É ingenuidade pensar-se que ela falou apenas metaforicamente, como se ela não julgasse que as cores a que se referiu pertencem, tipicamente, a meninos e a meninos. Ainda que o seu aforismo cromático fosse apenas metafórico, não seja ingênuo: para Damares, o lugar por excelência da mulher, é em casa, sob a autoridade do marido e ambos, da de Cristo (interpretado pelos pastores, de que ela é uma): a tal corresponde a cosmovisão evangélica, essencialmente conservadora, em termos de família.

A suposta metáfora é rica de significados cristãos, conservadores, retrógrados; religiosos no que o cristianismo na versão da ministra tem de arcaizante e contrário, obviamente, à discussão de gênero, que consiste na análise racional, à luz da sociologia, da história, da psicologia, dos condicionamentos que a cultura constrói no papel desempenhado por homens e por mulheres.

Gostaria de saber como é que a pastora, agora ministra, concilia o seu entendimento conservador com a sua própria condição de mulher-extra-doméstica, em cargo público: creio tratar-se do que Olavo de Carvalho nomeia de paralaxe cognitiva, incoerência entre o que se apregoa e o que se vive, dissociação entre a experiência real e deliberada do sujeito e a sua construção teórica: se Damares fosse coerente, recolher-se-ia ao seu lar em vez de entregar-se à mundanidade. Se ela aceitou o cargo de ministra, julga que as mulheres não se devem limitar ao papel de mãe, de esposa e de dona-de-casa, porém podem assumir papéis tradicionalmente ocupados por homens: tal tipo de consideração corresponde precisamente ao tema da discussão de gênero. Discussão de gênero e não “ideologia de gênero”, como erradamente certos conservadores e evangélicos o apodam, inclusivamente Damares Alves, que se exprimiu mal. Disse ela, ao explicar a sua declaração:

“— Fiz uma metáfora contra a ideologia de gênero, mas meninos e meninas podem vestir azul, rosa, colorido, enfim, da forma que se sentirem melhores.”

A declaração de Damares Alves contém três solecismos: um de pronome e dois de advérbio:
1) forma é “como” e não “que”: “forma como se sentir” e não “forma que se sentir”. Esta de “que” em lugar de “como” é primária e equivalente a “A pessoa que o pai dela morreu”.
2) ninguém se veste da forma como se sente “melhor”: alguém se sente bem ou sente-se mal com dado indumento. Quem se sente bem, pode sentir-se mais bem ou menos bem; quem se sente mal, pode sentir-se mais mal ou menos mal. Assim, a pessoa pode vestir da forma COMO se sinta MAIS BEM.
Ainda que fosse correto o emprego da adjetivo “melhores”, deveria ter sido usado no singular, em vez de no plural.

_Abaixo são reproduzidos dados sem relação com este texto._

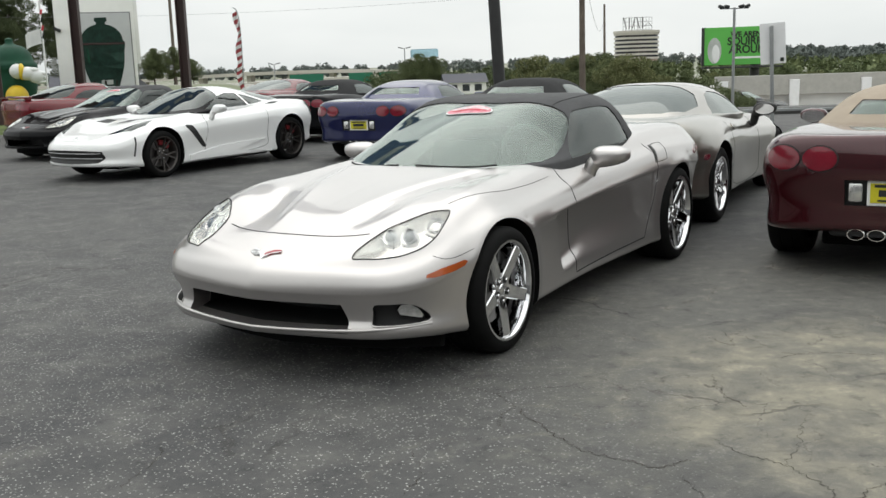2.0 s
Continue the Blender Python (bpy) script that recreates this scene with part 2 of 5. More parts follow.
def pchip(pairs):
    """A smooth monotone curve through (x, value) pairs, as a function of numpy arrays."""
    p = sorted(pairs)
    X = np.array([a for a, _ in p], float)
    Y = np.array([b for _, b in p], float)
    h = np.diff(X)
    d = np.diff(Y) / h
    s = np.zeros_like(Y)
    for i in range(1, len(X) - 1):
        if d[i - 1] * d[i] > 0:
            w1, w2 = 2 * h[i] + h[i - 1], h[i] + 2 * h[i - 1]
            s[i] = (w1 + w2) / (w1 / d[i - 1] + w2 / d[i])
    s[0], s[-1] = d[0], d[-1]

    def f(x):
        x = np.clip(np.asarray(x, float), X[0], X[-1])
        i = np.clip(np.searchsorted(X, x) - 1, 0, len(h) - 1)
        t = (x - X[i]) / h[i]
        return ((1 + 2 * t) * (1 - t) ** 2 * Y[i] + t * (1 - t) ** 2 * h[i] * s[i] + t * t * (3 - 2 * t) * Y[i + 1] + t * t * (t - 1) * h[i] * s[i + 1])

    return f


def catmull(pts, n, closed=False):
    """Points along a Catmull-Rom curve through pts, n for each span."""
    P = [np.array(p, float) for p in pts]
    out = []
    m = len(P)
    for i in range(m if closed else m - 1):
        p1, p2 = P[i], P[(i + 1) % m]
        p0 = P[(i - 1) % m] if (closed or i > 0) else 2 * p1 - p2
        p3 = P[(i + 2) % m] if (closed or i + 2 < m) else 2 * p2 - p1
        for k in range(n):
            t = k / n
            out.append(0.5 * (2 * p1 + (p2 - p0) * t + (2 * p0 - 5 * p1 + 4 * p2 - p3) * t * t + (3 * p1 - p0 - 3 * p2 + p3) * t ** 3))
    if not closed:
        out.append(P[-1])
    return np.array(out)


def rows_pchip(D, Z, per):
    """For rows of control points (D, Z), points along the smooth curve of each row, per to a span."""
    C = np.sqrt(np.diff(D, axis=1) ** 2 + np.diff(Z, axis=1) ** 2) + 1e-6

    def slopes(Y):
        d = np.diff(Y, axis=1) / C
        s = np.zeros_like(Y)
        a, b, h0, h1 = d[:, :-1], d[:, 1:], C[:, :-1], C[:, 1:]
        w1, w2 = 2 * h1 + h0, h1 + 2 * h0
        same = a * b > 0
        with np.errstate(divide="ignore", invalid="ignore"):
            v = (w1 + w2) / (w1 / a + w2 / b)
        s[:, 1:-1] = np.where(same, v, 0)
        s[:, 0], s[:, -1] = d[:, 0], d[:, -1]
        return s

    sd, sz = slopes(D), slopes(Z)
    oD, oZ = [], []
    for i in range(C.shape[1]):
        for k in range(per):
            t = k / per
            c = C[:, i]
            h = ((1 + 2 * t) * (1 - t) ** 2, t * (1 - t) ** 2 * c, t * t * (3 - 2 * t), t * t * (t - 1) * c)
            oD.append(h[0] * D[:, i] + h[1] * sd[:, i] + h[2] * D[:, i + 1] + h[3] * sd[:, i + 1])
            oZ.append(h[0] * Z[:, i] + h[1] * sz[:, i] + h[2] * Z[:, i + 1] + h[3] * sz[:, i + 1])
    oD.append(D[:, -1])
    oZ.append(Z[:, -1])
    return np.array(oD).T, np.array(oZ).T


def smoothstep(a, b, x):
    t = np.clip((x - a) / (b - a), 0, 1)
    return t * t * (3 - 2 * t)


def shell(outline, inset, rows, disp=None, per=4, weld=True):
    """A closed symmetric solid: half a plan outline from nose to tail, and for each of its points a section of (way in, height) towards the middle line.
    inset gives the inner end of each section; rows gives the control distances and heights."""
    O = outline
    Q = inset
    L = np.linalg.norm(Q - O, axis=1)
    U = (Q - O) / np.maximum(L, 1e-6)[:, None]
    D, Z = rows(O, Q, L, U)
    D, Z = rows_pchip(D, Z, per)
    X = O[:, 0:1] + U[:, 0:1] * D
    Y = np.maximum(O[:, 1:2] + U[:, 1:2] * D, 0)
    Y[:, -1] = 0
    Y[:, 0] = 0
    Y[0, :] = 0
    Y[-1, :] = 0
    if disp is not None:
        X, Y, Z = disp(X, Y, Z)
    ns, nv = X.shape
    V = np.stack([X, Y, Z], -1).reshape(-1, 3)
    V2 = V * np.array([1, -1, 1])
    idx = np.arange(ns * nv).reshape(ns, nv)
    F = np.stack([idx[:-1, :-1], idx[1:, :-1], idx[1:, 1:], idx[:-1, 1:]], -1).reshape(-1, 4)
    bm = bmesh.new()
    vs = [bm.verts.new(v) for v in np.concatenate([V, V2])]
    o = ns * nv
    for f in F:
        bm.faces.new([vs[i] for i in f])
        bm.faces.new([vs[o + i] for i in f[::-1]])
    bmesh.ops.remove_doubles(bm, verts=bm.verts, dist=3e-5)
    bmesh.ops.dissolve_degenerate(bm, edges=bm.edges, dist=1e-5)
    bmesh.ops.recalc_face_normals(bm, faces=bm.faces)
    return bm


def tree_of(bm):
    from mathutils.bvhtree import BVHTree
    return BVHTree.FromBMesh(bm)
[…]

Forma é forma COMO e jamais forma QUE. “Forma que” é coisa de gente pobre de cultura.

Sente-se bem, mais bem, menos bem; mal, mais mal, menos mal e não pior nem melhor. Isto de pior e melhor é coisa de gente que não percebe a lógica do idioma.
Se a ministra fosse esquerdista, far-lhe-ia as mesmas observações. Acho pior o erro em quem é (?) leitora da Bíblia, que no Brasil foi otimamente traduzida, e sua pregadora. Ao menos, estivesse acostumada com o que lê e o repetisse. Não o está e não o fez.